▸ **Provided data**
##########
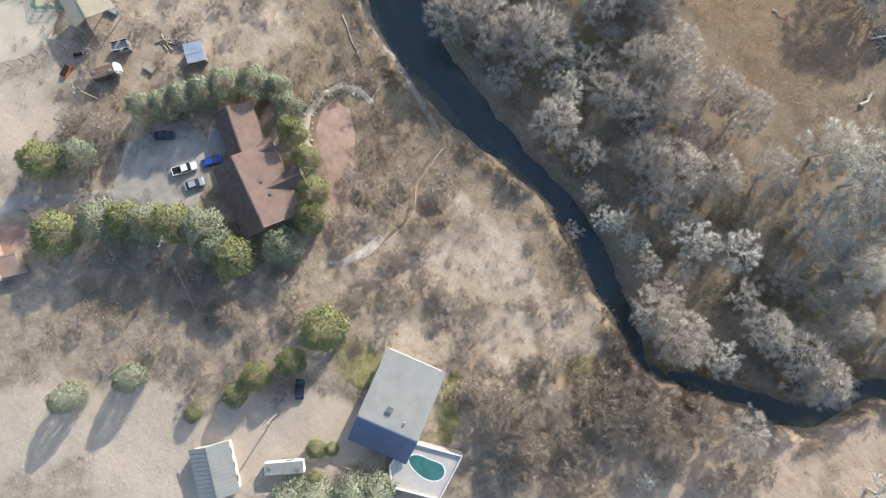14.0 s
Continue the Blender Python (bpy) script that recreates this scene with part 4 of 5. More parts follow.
def building(name, x, y, ang, L, a, b, eave_a, eave_b, ridge, wall, roof, label, over=0.45, seams=0.0, roof_b=None, open_sides=False, category="house", base=-0.6):
    """A gable or shed building. Its ridge runs along local x; the roof falls a metres to +y and b metres to -y."""
    root = thing(name, x, y, ang, label, category)
    roof_b = roof_b or roof
    hl = L / 2
    if open_sides:
        for px in (-hl + 0.2, 0.0, hl - 0.2):
            for py, h in ((a - 0.2, eave_a), (-b + 0.2, eave_b)):
                part("post", box_bm(0.16, 0.16, h + 0.5, (px, py, h / 2 - 0.3)), wall, root)
    else:
        bm = bmesh.new()
        prof = [(-b + over, base), (a - over, base), (a - over, eave_a - 0.08), (0, ridge - 0.12), (-b + over, eave_b - 0.08)]
        ends = [[bm.verts.new((sx * (hl - over), py, pz)) for py, pz in prof] for sx in (-1, 1)]
        bm.faces.new(ends[0][::-1]), bm.faces.new(ends[1])
        for k in range(5):
            n = (k + 1) % 5
            bm.faces.new((ends[0][k], ends[0][n], ends[1][n], ends[1][k]))
        bmesh.ops.recalc_face_normals(bm, faces=bm.faces)
        part("wall", bm, wall, root)
        for side, yy in ((1, a - over + 0.02), (-1, -b + over - 0.02)):
            for px in np.linspace(-hl * 0.55, hl * 0.55, 2 if L < 9 else 3):
                w = part("window", box_bm(1.1, 0.06, 1.0, (px, yy, 1.7)), MAT["glass"], root)
                part("frame", box_bm(1.25, 0.04, 0.1, (px, yy, 2.25)), MAT["wall_white"], w)
        part("door", box_bm(0.06, 0.95, 2.05, (hl - over + 0.02, 0.3, 1.0)), MAT["wood"], root)
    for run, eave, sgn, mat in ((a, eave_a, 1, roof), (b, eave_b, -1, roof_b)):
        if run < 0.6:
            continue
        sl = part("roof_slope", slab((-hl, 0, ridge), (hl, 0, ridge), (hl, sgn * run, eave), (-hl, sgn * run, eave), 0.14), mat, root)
        if seams:
            n = int(L / seams)
            me = None
            for k in range(1, n):
                px = -hl + k * L / n
                if me is None:
                    seam = part("seam", slab((-0.035, sgn * 0.05, ridge + 0.045), (0.035, sgn * 0.05, ridge + 0.045), (0.035, sgn * run, eave + 0.05), (-0.035, sgn * run, eave + 0.05), 0.05), mat, sl)
                    me = seam.data
                else:
                    seam = new("seam", me)
                    seam.parent = sl
                seam.location.x = px
    part("ridge_cap", box_bm(L + 0.1, 0.3, 0.07, (0, 0, ridge + 0.02), 0.02), roof_b, root)
    return root


def vent(root, x, y, z, h=0.6, w=0.35, mat="white"):
    p = part("roof_vent", box_bm(w, w, h, (x, y, z), 0.03), MAT[mat], root)
    part("cap", box_bm(w * 1.5, w * 1.5, 0.08, (x, y, z + h / 2 + 0.05), 0.02), MAT["steel"], p)


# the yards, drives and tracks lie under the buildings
# roof_b: slope turned from the sun, with its shade put into the colour
h1 = building("house", -130.1, -131.2, 24, 12.3, 13.3, 5.9, 3.0, 2.4, 6.2, MAT["wall_white"], MAT["roof_grey"], "low house with a grey metal roof beside a pool", seams=0.9, roof_b=MAT["roof_grey_shade"])
vent(h1, -1.0, 3.4, 5.7, 0.8, 0.8)
vent(h1, 2.5, 2.2, 5.9, 0.6, 0.3)
building("barn", -111.3, -143.7, 67, 15.3, 0.4, 6.2, 4.0, 2.9, 4.0, MAT["wall_tan"], MAT["roof_dark"], "long barn with a dark ribbed metal roof", seams=0.75, category="barn")
building("stable", -113.3, -161.8, 71, 16.8, 0.4, 5.2, 3.6, 2.7, 3.6, MAT["wall_tan"], MAT["roof_grey"], "long low stable with a grey-green metal roof", seams=0.8, category="barn")
building("garage", -146, -161.5, -29, 10.0, 3.9, 3.9, 2.8, 2.8, 4.2, MAT["wall_white"], MAT["roof_grey"], "detached garage with a pale grey metal gable roof", seams=0.8, category="garage")
# same tiles both sides; the darker brown of roof_b paints the slope's shade
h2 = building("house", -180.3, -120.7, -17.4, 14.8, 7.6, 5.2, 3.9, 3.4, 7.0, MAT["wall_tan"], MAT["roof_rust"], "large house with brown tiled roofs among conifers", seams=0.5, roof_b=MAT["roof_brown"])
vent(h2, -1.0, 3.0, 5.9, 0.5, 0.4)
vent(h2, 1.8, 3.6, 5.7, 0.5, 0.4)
# here too the slope away from the sun is coloured darker for shade
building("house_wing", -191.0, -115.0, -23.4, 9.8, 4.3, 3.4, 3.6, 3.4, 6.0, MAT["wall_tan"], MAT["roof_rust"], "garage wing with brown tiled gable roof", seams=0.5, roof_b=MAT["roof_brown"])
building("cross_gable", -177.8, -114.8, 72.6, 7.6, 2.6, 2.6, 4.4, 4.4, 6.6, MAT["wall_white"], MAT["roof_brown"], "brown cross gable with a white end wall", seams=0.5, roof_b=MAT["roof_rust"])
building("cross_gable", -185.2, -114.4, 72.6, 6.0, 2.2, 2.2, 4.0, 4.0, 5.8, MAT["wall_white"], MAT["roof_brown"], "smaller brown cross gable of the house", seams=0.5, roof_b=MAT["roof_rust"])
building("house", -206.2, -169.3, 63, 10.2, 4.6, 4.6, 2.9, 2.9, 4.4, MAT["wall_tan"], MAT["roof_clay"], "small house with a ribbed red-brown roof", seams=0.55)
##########
▸ **What to produce**
Filter lines by "part" and return each hit.

▸ **Solution for this task**
Continue the Blender Python (bpy) script that recreates this scene with part 4 of 5. More parts follow.
                part("post", box_bm(0.16, 0.16, h + 0.5, (px, py, h / 2 - 0.3)), wall, root)
        part("wall", bm, wall, root)
                w = part("window", box_bm(1.1, 0.06, 1.0, (px, yy, 1.7)), MAT["glass"], root)
                part("frame", box_bm(1.25, 0.04, 0.1, (px, yy, 2.25)), MAT["wall_white"], w)
        part("door", box_bm(0.06, 0.95, 2.05, (hl - over + 0.02, 0.3, 1.0)), MAT["wood"], root)
        sl = part("roof_slope", slab((-hl, 0, ridge), (hl, 0, ridge), (hl, sgn * run, eave), (-hl, sgn * run, eave), 0.14), mat, root)
                    seam = part("seam", slab((-0.035, sgn * 0.05, ridge + 0.045), (0.035, sgn * 0.05, ridge + 0.045), (0.035, sgn * run, eave + 0.05), (-0.035, sgn * run, eave + 0.05), 0.05), mat, sl)
    part("ridge_cap", box_bm(L + 0.1, 0.3, 0.07, (0, 0, ridge + 0.02), 0.02), roof_b, root)
    p = part("roof_vent", box_bm(w, w, h, (x, y, z), 0.03), MAT[mat], root)
    part("cap", box_bm(w * 1.5, w * 1.5, 0.08, (x, y, z + h / 2 + 0.05), 0.02), MAT["steel"], p)